Friday, August 18, 2006

Commitment

Do we have the commitment level necessary to win the fight? This post at Belmont Club examines the question. In summary, the answer is a depressing "No,":

The matchless power of inherited Cold War weapons was more than overcome by withering of the very mental attitudes which made them effective. Mark Steyn argued that as a result the West's power shrank in direct proportion to the effectiveness of weaponry because the laws of political correctness always diminished the will to use them faster than their increase in destructiveness. "We live in an age of inversely proportional deterrence: The more militarily powerful a civilized nation is, the less its enemies have to fear the full force of that power ever being unleashed. They know America and other Western powers fight under the most stringent self-imposed etiquette. Overwhelming force is one thing; overwhelming force behaving underwhelmingly as a matter of policy is quite another. ... The U.S. military is the best-equipped and best-trained in the world. But it's not enough, it never has been, and it never will be."

The near panic which gripped Teheran and Damascus in the early days of Operation Iraqi Freedom was not the result of the fear that America had found new weapons -- the lethality of those weapons were already known -- but that it had found unexpected the will to use them.
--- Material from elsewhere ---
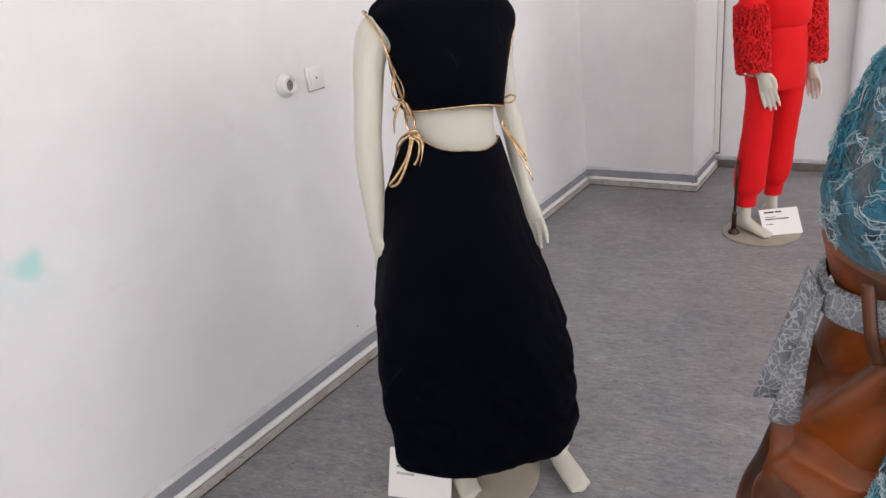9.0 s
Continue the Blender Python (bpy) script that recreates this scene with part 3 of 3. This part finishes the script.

Today even better weapons are there yet the American force in Iraq is regarded as having become totally impotent, not because it has become militarily weaker; through fixed airbases, experience, new weapons it has become immeasurably stronger than it was in 2003. But it's impotence is due entirely to the perception that it's will has drained away -- that it cannot use its power. That leaves American power weaker than had it never been used. As Tom Schelling taught commitments that are repudiated -- such as by those politicians who now say they were against OIF even before they voted for it -- destroy not only the current commitments but the possibility of future commitments.

When those who sit in authority over us decide, equivocate and re-decide; when judges rule against efforts designed to keep us safe and defeat an enemy while important institutions cheer such a thing, I fear the answer is, correctly, "No."

Can we get it back? When and how and at what price?